How Might This Warner Bros. Battle Reshape Sci-Fi and Horror Franchises?
By fusing Paramount’s action blueprint with Warner’s DC/HBO vaults, we could see hybrid beasts—think elevated dread like The Exorcist meets Dune’s scope—but only if the merger avoids the creative cull that has gutted projects in the past. The uncertainty? It’s the real monster under the bed.
Is Paramount’s $108 Billion Offer Truly Superior to Netflix’s Vision?
On paper, yes—the all-cash certainty laps Netflix’s stock-tied volatility, promising shareholders a premium without the uncertainty of a spun-off cable entity. But superiority’s subjective; Netflix’s deal preserves some Warner autonomy, while Paramount’s full embrace risks overreach, echoing those cult classics where the savior becomes the devourer.
What Does This Hostile Takeover Mean for HBO Max’s Original Storytelling Legacy?

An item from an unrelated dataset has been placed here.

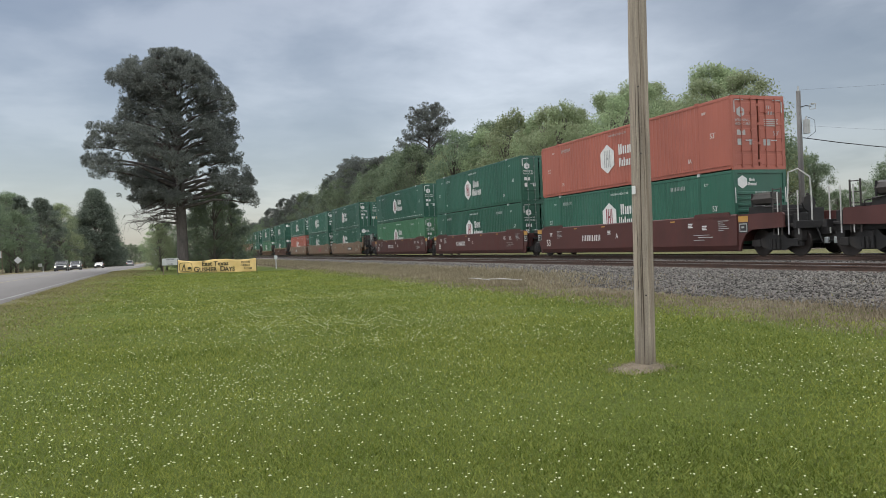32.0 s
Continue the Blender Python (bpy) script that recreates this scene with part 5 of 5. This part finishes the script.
M["banner"] = material("yellow_banner_vinyl", (0.70, 0.50, 0.20), 0.55, 0.10, 1.2, 12, dirt=(0.52, 0.37, 0.15), dirt_amt=0.5)
M["banner_ink"] = material("dark_banner_ink", (0.05, 0.045, 0.02), 0.6, 0.1, 3, 20)
M["sign_white"] = material("sign_white", (0.44, 0.45, 0.45), 0.5, 0.1, 2, 20, dirt=(0.3, 0.3, 0.28), dirt_amt=0.5)
M["sign_grey"] = material("sign_back_grey", (0.42, 0.44, 0.43), 0.5, 0.1, 2, 20)
M["sign_green"] = material("road_sign_green", (0.09, 0.20, 0.16), 0.5, 0.1, 2, 20)
M["wood_post"] = material("timber_post", (0.16, 0.12, 0.085), 0.8, 0.2, 3, 20)


def banner():
    """Vinyl sheet hung from four stakes: the top edge droops between the ties, with folds running from them."""
    b = empty("banner", pose(3.61, 67.0, 0.02), "yellow vinyl festival banner with dark lettering tied to stakes", "banner")
    nx, nz, w = 96, 12, 6.28
    ties = (0.0, 0.46, 0.60, 1.0)

    def surface(u, t):
        k = max(i for i in range(3) if u >= ties[i] - 1e-9)
        q = (u - ties[k]) / (ties[k + 1] - ties[k])
        sag = 4 * q * (1 - q) * (0.15, 0.04, 0.11)[k]
        top = 1.23 - 0.10 * u - sag
        low = 0.13 - 0.16 * u + 0.03 * math.sin(7 * u)
        fold = 0.030 * math.sin(17 * u + 5 * t) + 0.018 * math.sin(37 * u - 4 * t)
        return ((u - 0.5) * w, fold, low + t * (top - low))

    v = [surface(i / nx, k / nz) for i in range(nx + 1) for k in range(nz + 1)]
    i = (np.arange(nx)[:, None] * (nz + 1) + np.arange(nz)[None]).ravel()
    sh = share("sheet", mesh_np("sheet", np.array(v), np.stack([i, i + nz + 1, i + nz + 2, i + 1], 1), "banner", True), b)
    sh.modifiers.new("thickness", "SOLIDIFY").thickness = 0.006
    yf = -0.066
    tilt = Euler((0, radians(0.9), 0)).to_matrix().to_4x4() @ FACE_SOUTH
    lettering("title", "East Texas", 0.50, "banner_ink", b, (-0.20, yf, 0.79), tilt, 0.014)
    for words, size, x in (("G", 0.60, -1.72), ("USHER", 0.47, -0.79), ("D", 0.60, 0.39), ("AYS", 0.47, 0.97)):
        lettering("title", words, size, "banner_ink", b, (x, yf, 0.33 - 0.016 * x - (0.03 if size < 0.5 else 0)), tilt, 0.014)
    ring = [(round(0.50 * math.copysign(abs(math.cos(a)) ** 0.5, math.cos(a)), 3), round(0.36 * math.copysign(abs(math.sin(a)) ** 0.5, math.sin(a)), 3)) for a in np.linspace(0, 2 * math.pi, 25)]
    bm = bmesh.new()
    for q in ribbon(ring, 0.035):
        bm.faces.new([bm.verts.new((a, c, 0)) for a, c in q])
    part("emblem_frame", bm, "banner_ink", b).matrix_basis = Matrix.Translation((-2.55, yf, 0.60)) @ FACE_SOUTH
    flat("emblem_derrick", ((-0.22, -0.28), (-0.04, 0.24), (0.04, 0.24), (0.1, -0.28), (0.03, -0.28), (0.0, 0.05), (-0.05, 0.05), (-0.14, -0.28)), "banner_ink", b, FACE_SOUTH, (-2.66, yf, 0.60))
    flat("emblem_tank", ((-0.14, -0.1), (-0.14, 0.06), (0.0, 0.12), (0.16, 0.06), (0.16, -0.1)), "banner_ink", b, FACE_SOUTH, (-2.26, yf, 0.50))
    for k, (n, x, z) in enumerate(((8, 2.3, 0.83), (8, 2.25, 0.56), (7, 2.5, 0.30))):
        rects("date_bars", tuple(word_bars(n, 0.16, 60 + k)), "banner_ink", b, tilt, (x, yf, z))
    for x, top in ((-3.16, 1.3), (-0.25, 1.3), (0.63, 1.26), (3.16, 1.2)):
        bm = bmesh.new()
        tube(bm, [(x, 0.06, -0.2), (x, 0.06, top)], 0.02, 6)
        part("stake", bm, "iron", b)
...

It could amplify HBO’s prestige pipeline under a beefed-up Paramount, greenlighting riskier swings amid consolidated budgets—but the flip side is algorithm creep, diluting that raw, unflinching edge for broader appeal. I’m torn: salvation or slow erosion?
Has the Paramount Bid Exposed Cracks in Warner Bros. Discovery’s Leadership?
Absolutely—the fact that Paramount bypassed the board to go straight to shareholders implies they believe the leadership is undervaluing the company or stonewalling better deals. It spotlights post-merger stumbles, forcing shareholders to question if the current direction warrants a hostile ouster.
The dust won’t settle soon, this much I know—litigation’s brewing, alliances shifting like sand in a Nolan non-linear plot. Me? I’m equal parts exhilarated and exhausted, confessing a bias toward the underdog’s swing, even if it topples the tent. But you—tell me, does this corporate carnage make you crave the next Warner tentpole more, or are you done betting on the studio system’s next reinvention?